Reading the listing below, count the lines that contain the word "script" and give that count alone.

_INFORMATION PROVIDED_
★ ★ ★

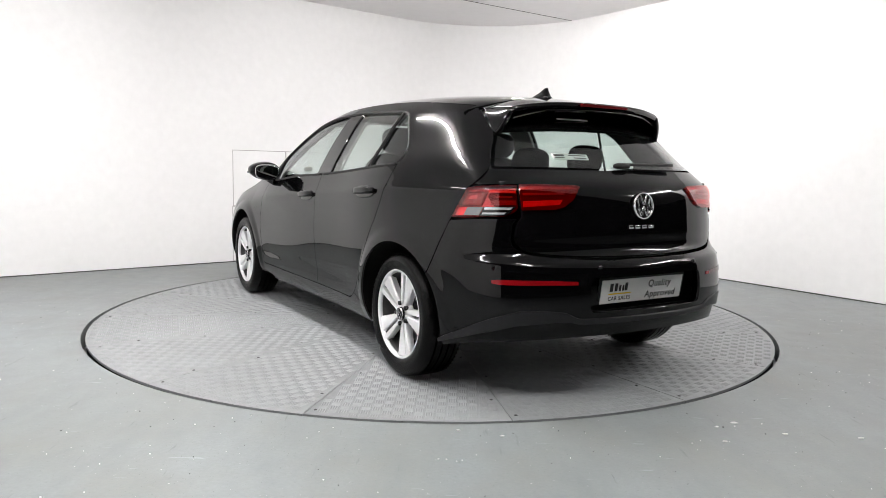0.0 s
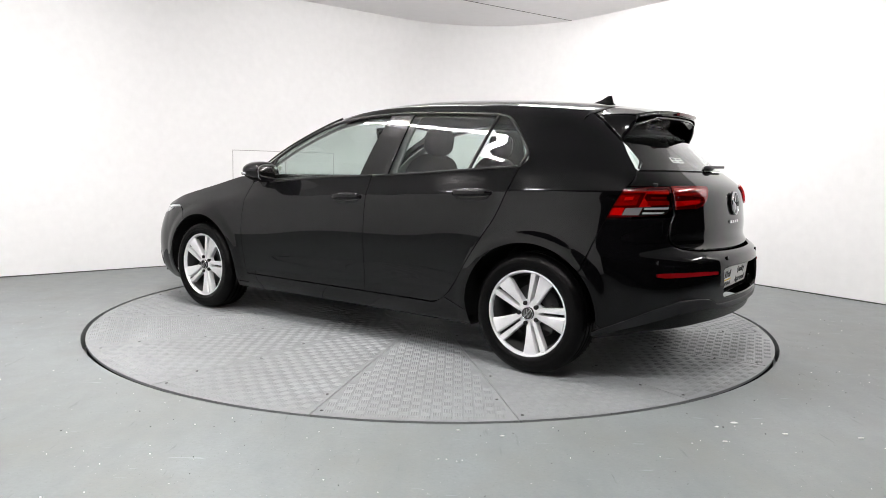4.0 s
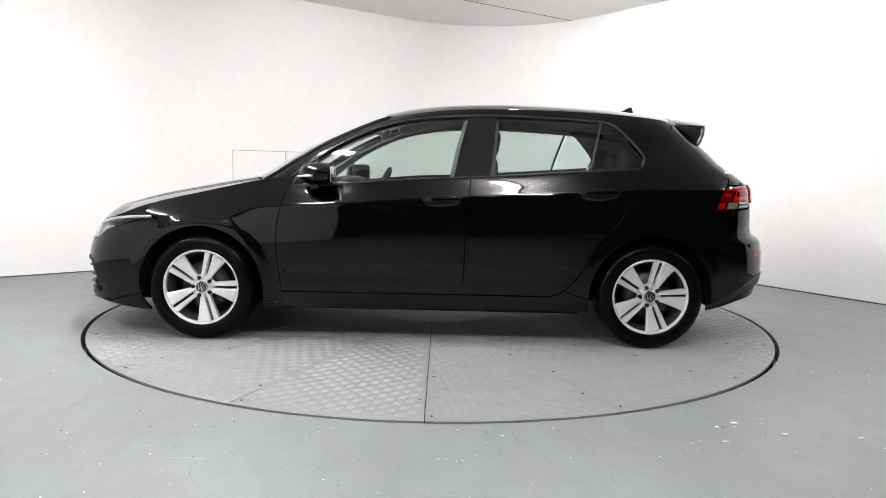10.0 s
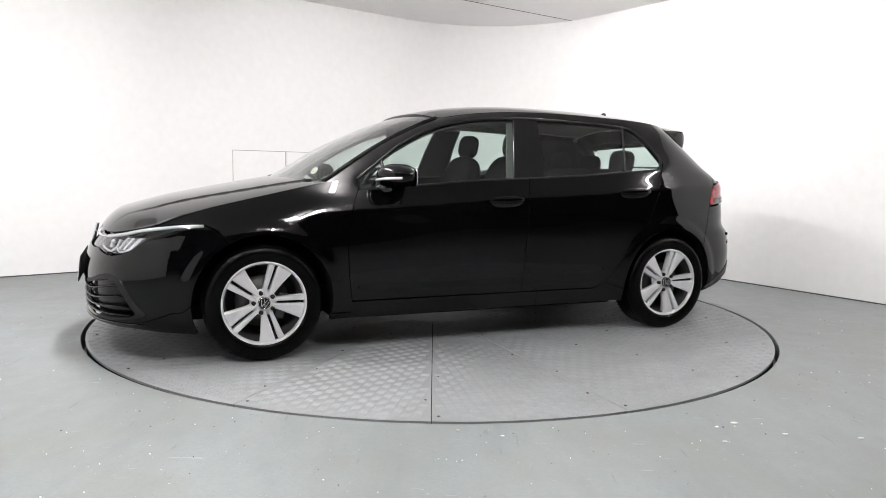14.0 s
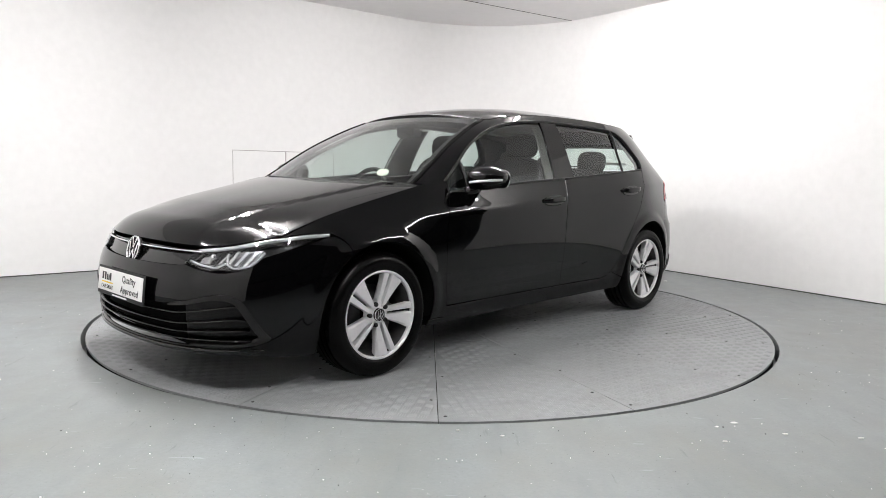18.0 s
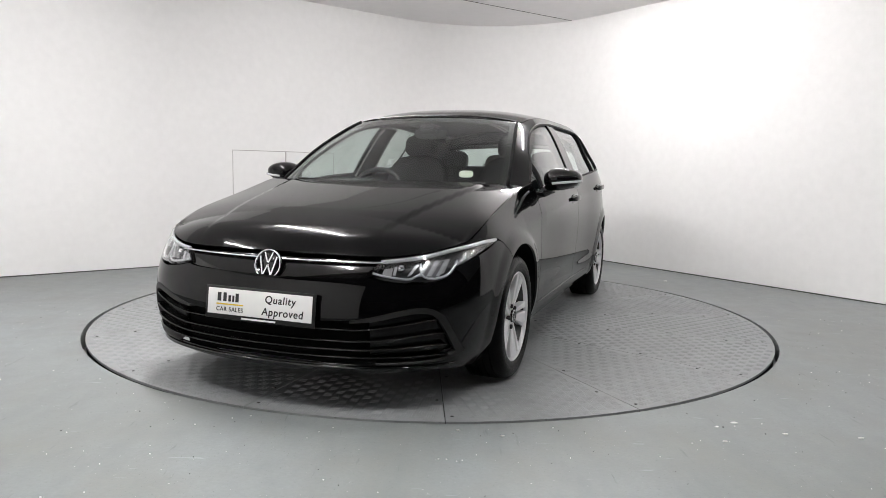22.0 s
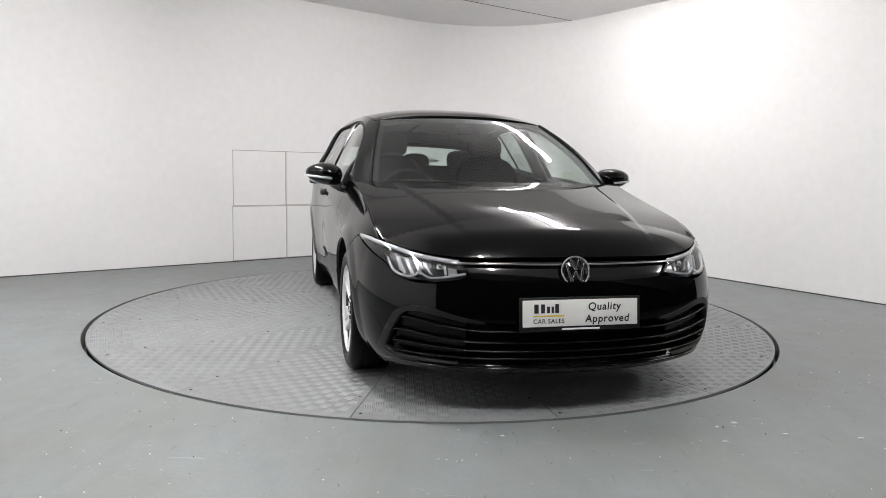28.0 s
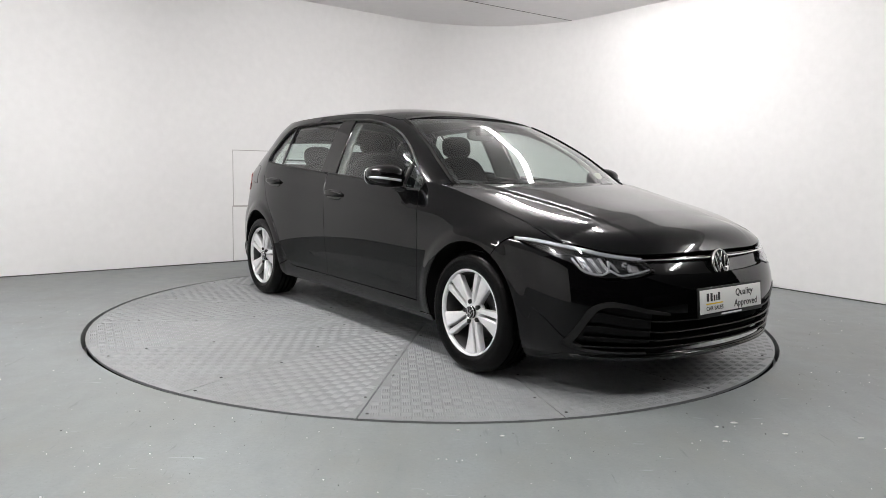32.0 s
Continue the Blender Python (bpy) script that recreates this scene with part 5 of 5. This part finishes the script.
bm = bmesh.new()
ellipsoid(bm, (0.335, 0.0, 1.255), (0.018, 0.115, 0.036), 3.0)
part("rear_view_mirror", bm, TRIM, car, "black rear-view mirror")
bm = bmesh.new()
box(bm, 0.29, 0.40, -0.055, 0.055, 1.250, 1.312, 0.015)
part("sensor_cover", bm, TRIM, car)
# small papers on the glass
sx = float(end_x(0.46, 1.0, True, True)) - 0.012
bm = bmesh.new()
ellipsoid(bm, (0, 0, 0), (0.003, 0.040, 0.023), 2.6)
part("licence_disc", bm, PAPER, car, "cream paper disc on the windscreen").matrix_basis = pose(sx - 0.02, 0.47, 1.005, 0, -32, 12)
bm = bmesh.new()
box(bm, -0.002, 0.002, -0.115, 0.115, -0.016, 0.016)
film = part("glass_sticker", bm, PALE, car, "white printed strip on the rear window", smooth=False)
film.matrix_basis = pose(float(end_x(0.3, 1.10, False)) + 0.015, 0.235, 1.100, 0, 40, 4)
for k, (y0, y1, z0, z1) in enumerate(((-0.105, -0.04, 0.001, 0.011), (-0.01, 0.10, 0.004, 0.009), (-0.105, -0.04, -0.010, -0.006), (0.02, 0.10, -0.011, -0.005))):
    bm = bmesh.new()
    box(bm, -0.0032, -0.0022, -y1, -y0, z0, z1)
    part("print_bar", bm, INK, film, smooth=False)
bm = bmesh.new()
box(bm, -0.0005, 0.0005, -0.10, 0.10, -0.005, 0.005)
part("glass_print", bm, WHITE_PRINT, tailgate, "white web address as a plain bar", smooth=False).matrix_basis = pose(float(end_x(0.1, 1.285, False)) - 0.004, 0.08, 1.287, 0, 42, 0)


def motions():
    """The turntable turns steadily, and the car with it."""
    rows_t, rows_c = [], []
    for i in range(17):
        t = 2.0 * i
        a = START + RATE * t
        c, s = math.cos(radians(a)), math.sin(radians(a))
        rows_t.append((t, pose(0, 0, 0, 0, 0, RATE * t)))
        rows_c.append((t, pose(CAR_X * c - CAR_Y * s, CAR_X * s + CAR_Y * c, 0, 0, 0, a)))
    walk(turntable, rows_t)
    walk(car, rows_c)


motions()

★ ★ ★

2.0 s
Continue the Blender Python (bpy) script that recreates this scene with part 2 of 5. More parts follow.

★ ★ ★

_SOLUTION TO THE PROBLEM_
2